A: Obviously efficient energy consumption is becoming a major issue in Europe and will be for the coming years. This will accelerate the development of alternative technologies, which will be good for the industry everywhere. But Europe will have to stay on the edge of product innovation and differentiation.
Q: Here in the U.S., tile is sold through home centers, specialty big box retailers like Floor & Décor, distributors and independent retailers. Which channel will grow the fastest in the future and why?
A: Each channel has its own drivers, and they have the potential to all grow, since they service a diverse range of consumers with different needs. It is going to be very interesting to see how these channels can adapt and embrace the different tile formats, such as slabs. Whoever best understands these new products will grow fastest.
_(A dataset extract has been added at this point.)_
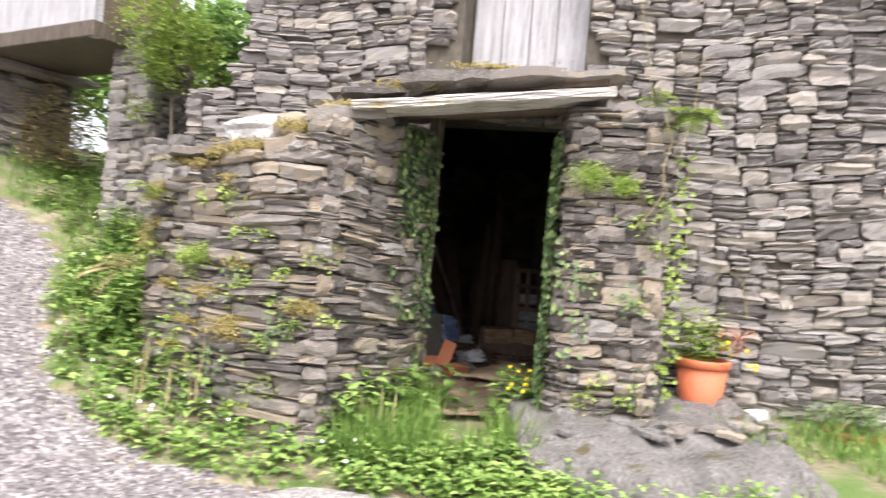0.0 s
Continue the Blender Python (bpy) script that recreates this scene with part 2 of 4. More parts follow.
def boulder(size, m, seed, cuts=3, amp=0.25):
    bm = bmesh.new()
    bmesh.ops.create_icosphere(bm, subdivisions=cuts, radius=0.5)
    for v in bm.verts:
        c = v.co.normalized()
        q = max(abs(c.x), abs(c.y), abs(c.z))
        v.co = c * (0.5 / q * 0.55 + 0.22)
        v.co *= 1 + amp * noise.noise(c * 1.7 + Vector((seed, 0, 0))) + 0.4 * amp * noise.noise(c * 5 + Vector((0, seed, 0)))
        v.co = Vector((v.co.x * size[0], v.co.y * size[1], v.co.z * size[2]))
    bmesh.ops.transform(bm, matrix=m, verts=bm.verts)
    return bm


# stone shapes, one metre each way, front towards -y
def stone_shape(k, material):
    """A split slate: uneven outline, broken corners and a face that steps in layers."""
    bm = bmesh.new()
    nx, nz = 4, 3
    grid = {}
    rr = random.Random(100 + k)
    wedge, lean = rr.uniform(-0.35, 0.35), rr.uniform(-0.15, 0.15)
    strata = [rr.uniform(-0.06, 0.06) for _ in range(nz + 1)]
    chop = [rr.choice((0, 0, 0.06, 0.13)) for _ in range(4)]
    bow = rr.uniform(-0.10, 0.10)
    for i in range(nx + 1):
        for j in range(nz + 1):
            for d in (0, 1):
                x, z = i / nx - 0.5, j / nz - 0.5
                edge = (i in (0, nx)) + (j in (0, nz))
                y = -0.5 if d == 0 else 0.5
                if edge == 2:
                    c = chop[(i > 0) * 2 + (j > 0)]
                    x -= math.copysign(c * 0.6, x)
                    z -= math.copysign(c, z)
                if d == 0:
                    y += 0.055 * edge * rr.uniform(0.2, 1.6) + strata[j] + rr.uniform(-0.05, 0.05)
                    x += rr.uniform(-0.03, 0.03) - (math.copysign(rr.uniform(0, 0.04), x) if i in (0, nx) else 0)
                    y += lean * z
                    z += rr.uniform(-0.07, 0.07) - z * wedge * (i / nx - 0.5) + bow * (1 - 4 * x * x) * 0.6
                grid[i, j, d] = bm.verts.new((x, y, z))
    for i in range(nx):
        for j in range(nz):
            bm.faces.new((grid[i, j, 0], grid[i + 1, j, 0], grid[i + 1, j + 1, 0], grid[i, j + 1, 0]))
    for i in range(nx):
        bm.faces.new((grid[i, nz, 0], grid[i + 1, nz, 0], grid[i + 1, nz, 1], grid[i, nz, 1]))
        bm.faces.new((grid[i, 0, 1], grid[i + 1, 0, 1], grid[i + 1, 0, 0], grid[i, 0, 0]))
    for j in range(nz):
        bm.faces.new((grid[0, j, 1], grid[0, j, 0], grid[0, j + 1, 0], grid[0, j + 1, 1]))
        bm.faces.new((grid[nx, j, 0], grid[nx, j, 1], grid[nx, j + 1, 1], grid[nx, j + 1, 0]))
    me = bpy.data.meshes.new("stone")
    bm.to_mesh(me)
    bm.free()
    me.materials.append(material)
    return me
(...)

Q: What makes the Tile Council of North America (TCNA) so effective in supporting the industry’s growth?
A: The TCNA is a very professional association with real technical and communication skills and they represent the entire industry, not just the suppliers.
Q: What is the best strategy to ensure that tile doesn’t become a commodity that is purchased solely on price?
A: Product innovation and differentiation, including products like 2cm pavers, slabs and slim products. It is really exciting to see everything going on right now in terms of product innovation.
Q: What do you do for fun when you aren’t focused on work?
A: I enjoy the outdoors a lot. I also like to travel and practice sports such as running, golf and tennis.
Q: How do you balance your personal life with the demands of a professional career?
A: I firmly believe that in order to be a successful professional, you must have a good work and life balance, dedicating enough quality time to your job, your family and yourself.